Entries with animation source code
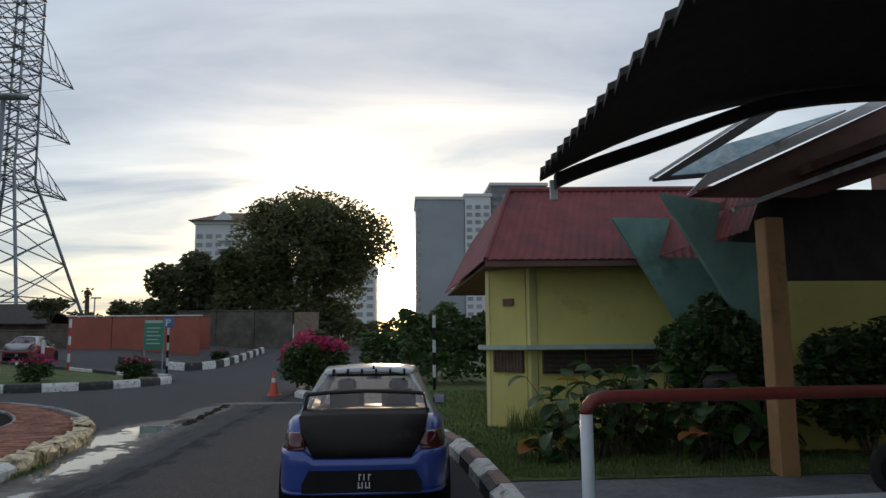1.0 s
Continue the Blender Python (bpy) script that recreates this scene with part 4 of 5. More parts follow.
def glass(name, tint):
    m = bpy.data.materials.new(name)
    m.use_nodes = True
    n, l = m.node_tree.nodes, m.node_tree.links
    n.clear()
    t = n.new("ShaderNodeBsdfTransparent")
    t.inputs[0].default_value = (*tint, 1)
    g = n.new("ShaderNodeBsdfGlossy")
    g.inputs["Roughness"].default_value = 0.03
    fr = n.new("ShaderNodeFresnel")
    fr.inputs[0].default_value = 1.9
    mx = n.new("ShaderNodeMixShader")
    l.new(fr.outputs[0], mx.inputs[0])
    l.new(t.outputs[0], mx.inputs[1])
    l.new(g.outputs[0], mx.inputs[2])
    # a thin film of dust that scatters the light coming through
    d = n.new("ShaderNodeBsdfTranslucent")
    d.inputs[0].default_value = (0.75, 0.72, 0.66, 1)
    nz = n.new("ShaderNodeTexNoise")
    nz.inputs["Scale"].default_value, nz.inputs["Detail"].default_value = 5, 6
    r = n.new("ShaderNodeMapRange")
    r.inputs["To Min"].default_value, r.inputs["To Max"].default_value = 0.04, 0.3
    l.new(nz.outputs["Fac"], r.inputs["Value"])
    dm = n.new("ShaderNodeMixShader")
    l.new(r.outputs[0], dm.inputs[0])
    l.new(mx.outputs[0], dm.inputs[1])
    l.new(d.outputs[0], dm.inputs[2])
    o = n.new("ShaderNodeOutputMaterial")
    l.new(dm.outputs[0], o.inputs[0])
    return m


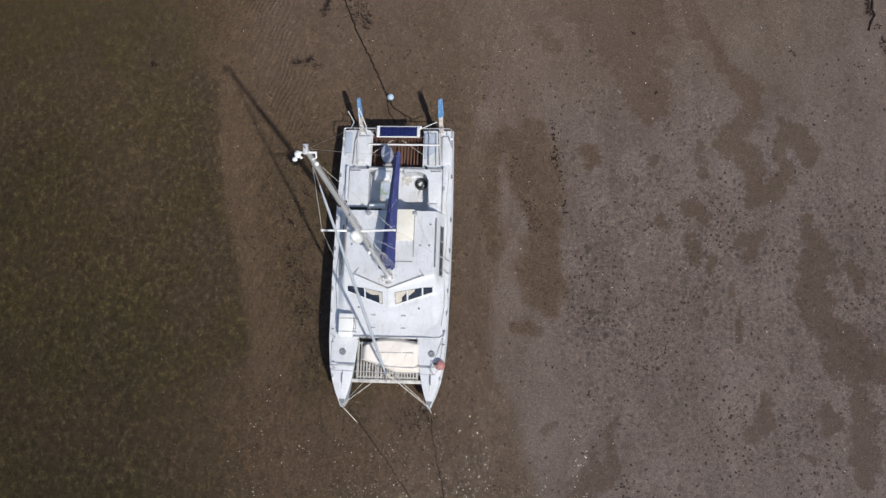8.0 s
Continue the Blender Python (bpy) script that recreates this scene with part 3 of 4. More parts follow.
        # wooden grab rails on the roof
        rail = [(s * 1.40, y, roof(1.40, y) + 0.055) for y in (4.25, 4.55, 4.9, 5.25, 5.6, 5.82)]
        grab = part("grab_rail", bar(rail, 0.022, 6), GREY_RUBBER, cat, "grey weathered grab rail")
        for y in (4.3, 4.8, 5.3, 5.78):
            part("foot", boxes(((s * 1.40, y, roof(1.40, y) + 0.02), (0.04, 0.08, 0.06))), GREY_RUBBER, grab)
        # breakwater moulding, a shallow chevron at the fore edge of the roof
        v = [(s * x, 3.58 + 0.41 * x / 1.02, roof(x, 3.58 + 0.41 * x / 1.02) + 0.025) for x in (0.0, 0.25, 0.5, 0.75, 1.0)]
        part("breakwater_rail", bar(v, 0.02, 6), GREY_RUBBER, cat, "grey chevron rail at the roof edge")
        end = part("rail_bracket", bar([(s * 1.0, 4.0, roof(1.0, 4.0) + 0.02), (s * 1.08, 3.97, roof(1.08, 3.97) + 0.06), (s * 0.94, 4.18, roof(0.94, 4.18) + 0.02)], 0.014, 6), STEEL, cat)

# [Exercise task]
Without the pictures, restate all of the entries above verbatim.

# [Problem solution]
1.0 s
Continue the Blender Python (bpy) script that recreates this scene with part 4 of 5. More parts follow.
def glass(name, tint):
    m = bpy.data.materials.new(name)
    m.use_nodes = True
    n, l = m.node_tree.nodes, m.node_tree.links
    n.clear()
    t = n.new("ShaderNodeBsdfTransparent")
    t.inputs[0].default_value = (*tint, 1)
    g = n.new("ShaderNodeBsdfGlossy")
    g.inputs["Roughness"].default_value = 0.03
    fr = n.new("ShaderNodeFresnel")
    fr.inputs[0].default_value = 1.9
    mx = n.new("ShaderNodeMixShader")
    l.new(fr.outputs[0], mx.inputs[0])
    l.new(t.outputs[0], mx.inputs[1])
    l.new(g.outputs[0], mx.inputs[2])
    # a thin film of dust that scatters the light coming through
    d = n.new("ShaderNodeBsdfTranslucent")
    d.inputs[0].default_value = (0.75, 0.72, 0.66, 1)
    nz = n.new("ShaderNodeTexNoise")
    nz.inputs["Scale"].default_value, nz.inputs["Detail"].default_value = 5, 6
    r = n.new("ShaderNodeMapRange")
    r.inputs["To Min"].default_value, r.inputs["To Max"].default_value = 0.04, 0.3
    l.new(nz.outputs["Fac"], r.inputs["Value"])
    dm = n.new("ShaderNodeMixShader")
    l.new(r.outputs[0], dm.inputs[0])
    l.new(mx.outputs[0], dm.inputs[1])
    l.new(d.outputs[0], dm.inputs[2])
    o = n.new("ShaderNodeOutputMaterial")
    l.new(dm.outputs[0], o.inputs[0])
    return m


8.0 s
Continue the Blender Python (bpy) script that recreates this scene with part 3 of 4. More parts follow.
        # wooden grab rails on the roof
        rail = [(s * 1.40, y, roof(1.40, y) + 0.055) for y in (4.25, 4.55, 4.9, 5.25, 5.6, 5.82)]
        grab = part("grab_rail", bar(rail, 0.022, 6), GREY_RUBBER, cat, "grey weathered grab rail")
        for y in (4.3, 4.8, 5.3, 5.78):
            part("foot", boxes(((s * 1.40, y, roof(1.40, y) + 0.02), (0.04, 0.08, 0.06))), GREY_RUBBER, grab)
        # breakwater moulding, a shallow chevron at the fore edge of the roof
        v = [(s * x, 3.58 + 0.41 * x / 1.02, roof(x, 3.58 + 0.41 * x / 1.02) + 0.025) for x in (0.0, 0.25, 0.5, 0.75, 1.0)]
        part("breakwater_rail", bar(v, 0.02, 6), GREY_RUBBER, cat, "grey chevron rail at the roof edge")
        end = part("rail_bracket", bar([(s * 1.0, 4.0, roof(1.0, 4.0) + 0.02), (s * 1.08, 3.97, roof(1.08, 3.97) + 0.06), (s * 0.94, 4.18, roof(0.94, 4.18) + 0.02)], 0.014, 6), STEEL, cat)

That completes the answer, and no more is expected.